Both speakers, however, identified differences in the distribution of regulatory authority as a key challenge. Ambassador Bruton pointed out that considerable power and authority was held by the EU's Member States, who influenced the development of regulation through the process of comitology — Ambassador Gray, meanwhile, noted that while dispersed power was a lesser issue in the U.S., it was nonetheless an occasional challenge in some sectors where the states, rather than the federal government, continued to hold regulatory power.

Both also noted that even with active cooperation, different approaches to regulation would sometimes lead to divergence, rather than convergence, in regulatory standards — a point that Ambassador Gray felt was well-illustrated by the "REACH" legislation on chemicals currently being considered within the EU. Ambassador Bruton suggested that differences arising, whether because of technical or philosophical difference in approach, often became entrenched over time, creating an economic roadblock to convergence as industry tailored its business models to dealing with the specific regulation it faced. Changing regulation can incur significant costs. 

Also mentioned was the threat of protectionism over investment both in the EU (the desire among some politicians to create "national champions" in certain sectors) and in the United States (in particular, restrictions on foreign investment in airlines, and the potential for security concerns to mask protectionism through CFIUS legislation).

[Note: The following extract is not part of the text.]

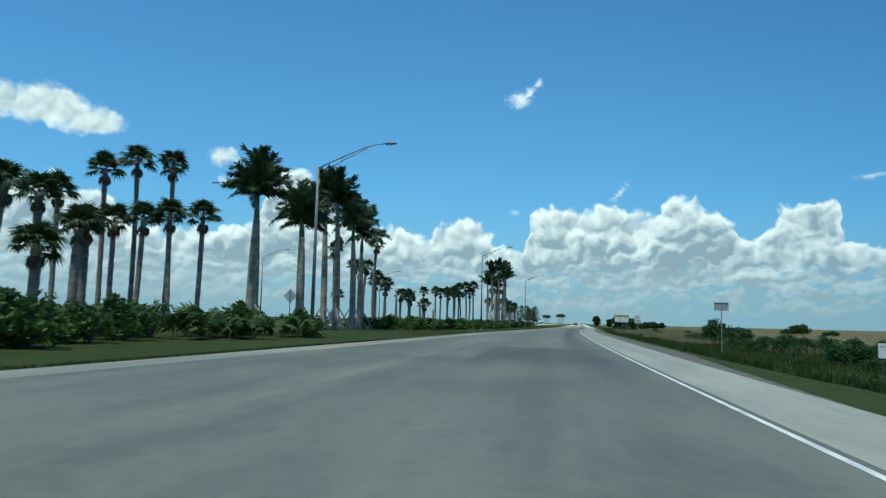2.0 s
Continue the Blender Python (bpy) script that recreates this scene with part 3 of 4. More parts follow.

This being said, both Ambassadors reiterated the commitment of both the EU and United States to move forward, citing the November 9th economic ministerial meeting between the transatlantic partners. The current dialogue on financial markets was held up as a good example of strong cooperation (Ambassador Gray described it as "the gold standard" for regulatory cooperation), with work being taken forward across a number of areas, including on re-insurance collateral and International Financial Reporting Standards. More work was needed, but the dialogue was proceeding along the right path.

Ambassador Gray also remarked that the partners' capacity to cooperate had developed considerably since it had begun over 10 years ago, with regulators devoting greater resources and able to draw upon greater funding than they had been able to in the earlier days.

In response to questions on the political impetus for developing cooperation further, the Ambassadors argued that two political arguments needed to be made. First, they argued, policy-makers needed to better understand the importance of the transatlantic economic relationship - how it dominated global trade and investment, resulting in an investment relationship so deep that European and U.S. companies both employed vast numbers of people in the each others' economy. Second, remarked Ambassador Bruton, the case for closer regulatory cooperation had to be made more accessible to politicians. That, he argued, would be made easier by stories which could illustrate the real-world need for cooperation - mentioning, by way of example, that divergence in automobile safety standards between the United States and the EU required manufacturers to crash a car twice in order to satisfy the regulators in both. Progress would also be made easier with firm evidence of deliverables which could be presented to policymakers.

In practical terms, Ambassador Gray pointed to a clear need for Congress to be more closely involved in the dialogue. Firstly, it is important to understand the difference in roles played by the European Parliament and Congress — whereas the European Parliament is ‘sandwiched' between the twin roles of the European Commission as sole legislative initiator (at an EU-level) and regulator, Congress enjoys more direct power through its oversight responsibilities. Secondly, he argued, Congress is not, at present, sufficiently engaged in ongoing cooperation — a factor which might ultimately make it impossible to make significant progress. Their participation, on the other hand, could be the way past many seemingly insuperable roadblocks.